Aim of the task: Write out the material again word for word, dropping any images it holds.

Data:
#####

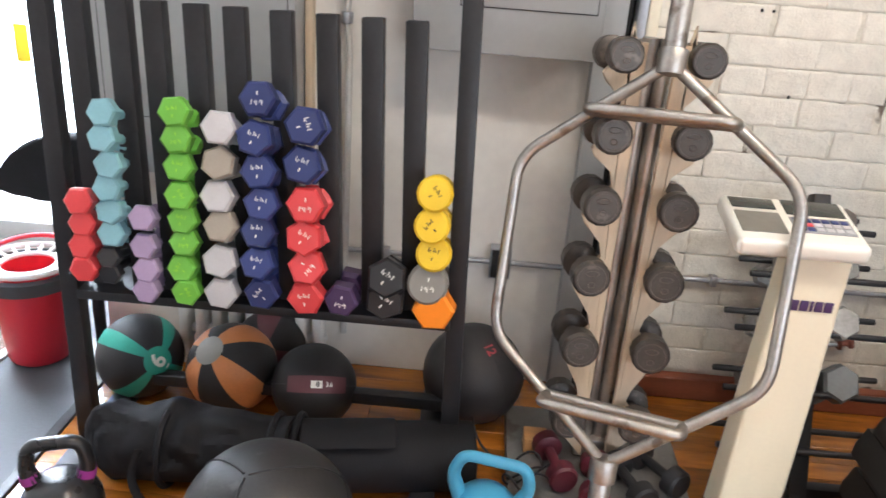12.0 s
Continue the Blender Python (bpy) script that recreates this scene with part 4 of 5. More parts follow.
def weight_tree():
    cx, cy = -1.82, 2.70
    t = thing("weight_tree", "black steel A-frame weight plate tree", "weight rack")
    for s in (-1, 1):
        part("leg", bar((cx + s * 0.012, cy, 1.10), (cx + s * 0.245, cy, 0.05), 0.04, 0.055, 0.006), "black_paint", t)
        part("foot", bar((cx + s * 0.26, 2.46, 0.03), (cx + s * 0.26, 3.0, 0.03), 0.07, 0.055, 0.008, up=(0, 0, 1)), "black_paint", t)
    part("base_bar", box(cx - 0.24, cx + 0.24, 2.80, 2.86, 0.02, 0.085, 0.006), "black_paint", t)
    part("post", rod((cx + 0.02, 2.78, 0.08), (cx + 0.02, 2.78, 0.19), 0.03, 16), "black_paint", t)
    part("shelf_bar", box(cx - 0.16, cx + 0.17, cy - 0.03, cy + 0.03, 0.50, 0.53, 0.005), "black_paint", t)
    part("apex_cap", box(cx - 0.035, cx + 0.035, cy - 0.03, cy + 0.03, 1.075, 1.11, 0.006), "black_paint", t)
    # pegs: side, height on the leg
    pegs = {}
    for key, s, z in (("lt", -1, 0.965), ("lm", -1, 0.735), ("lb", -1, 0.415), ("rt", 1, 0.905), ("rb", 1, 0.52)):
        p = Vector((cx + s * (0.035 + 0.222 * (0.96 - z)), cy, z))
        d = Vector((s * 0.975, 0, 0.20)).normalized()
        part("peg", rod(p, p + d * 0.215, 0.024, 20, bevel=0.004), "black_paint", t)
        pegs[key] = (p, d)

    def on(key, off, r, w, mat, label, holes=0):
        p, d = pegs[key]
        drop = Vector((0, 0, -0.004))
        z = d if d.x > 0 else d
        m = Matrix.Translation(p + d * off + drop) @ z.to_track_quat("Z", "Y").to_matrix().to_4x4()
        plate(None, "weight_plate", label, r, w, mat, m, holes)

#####

Solved exercise:
12.0 s
Continue the Blender Python (bpy) script that recreates this scene with part 4 of 5. More parts follow.
def weight_tree():
    cx, cy = -1.82, 2.70
    t = thing("weight_tree", "black steel A-frame weight plate tree", "weight rack")
    for s in (-1, 1):
        part("leg", bar((cx + s * 0.012, cy, 1.10), (cx + s * 0.245, cy, 0.05), 0.04, 0.055, 0.006), "black_paint", t)
        part("foot", bar((cx + s * 0.26, 2.46, 0.03), (cx + s * 0.26, 3.0, 0.03), 0.07, 0.055, 0.008, up=(0, 0, 1)), "black_paint", t)
    part("base_bar", box(cx - 0.24, cx + 0.24, 2.80, 2.86, 0.02, 0.085, 0.006), "black_paint", t)
    part("post", rod((cx + 0.02, 2.78, 0.08), (cx + 0.02, 2.78, 0.19), 0.03, 16), "black_paint", t)
    part("shelf_bar", box(cx - 0.16, cx + 0.17, cy - 0.03, cy + 0.03, 0.50, 0.53, 0.005), "black_paint", t)
    part("apex_cap", box(cx - 0.035, cx + 0.035, cy - 0.03, cy + 0.03, 1.075, 1.11, 0.006), "black_paint", t)
    # pegs: side, height on the leg
    pegs = {}
    for key, s, z in (("lt", -1, 0.965), ("lm", -1, 0.735), ("lb", -1, 0.415), ("rt", 1, 0.905), ("rb", 1, 0.52)):
        p = Vector((cx + s * (0.035 + 0.222 * (0.96 - z)), cy, z))
        d = Vector((s * 0.975, 0, 0.20)).normalized()
        part("peg", rod(p, p + d * 0.215, 0.024, 20, bevel=0.004), "black_paint", t)
        pegs[key] = (p, d)

    def on(key, off, r, w, mat, label, holes=0):
        p, d = pegs[key]
        drop = Vector((0, 0, -0.004))
        z = d if d.x > 0 else d
        m = Matrix.Translation(p + d * off + drop) @ z.to_track_quat("Z", "Y").to_matrix().to_4x4()
        plate(None, "weight_plate", label, r, w, mat, m, holes)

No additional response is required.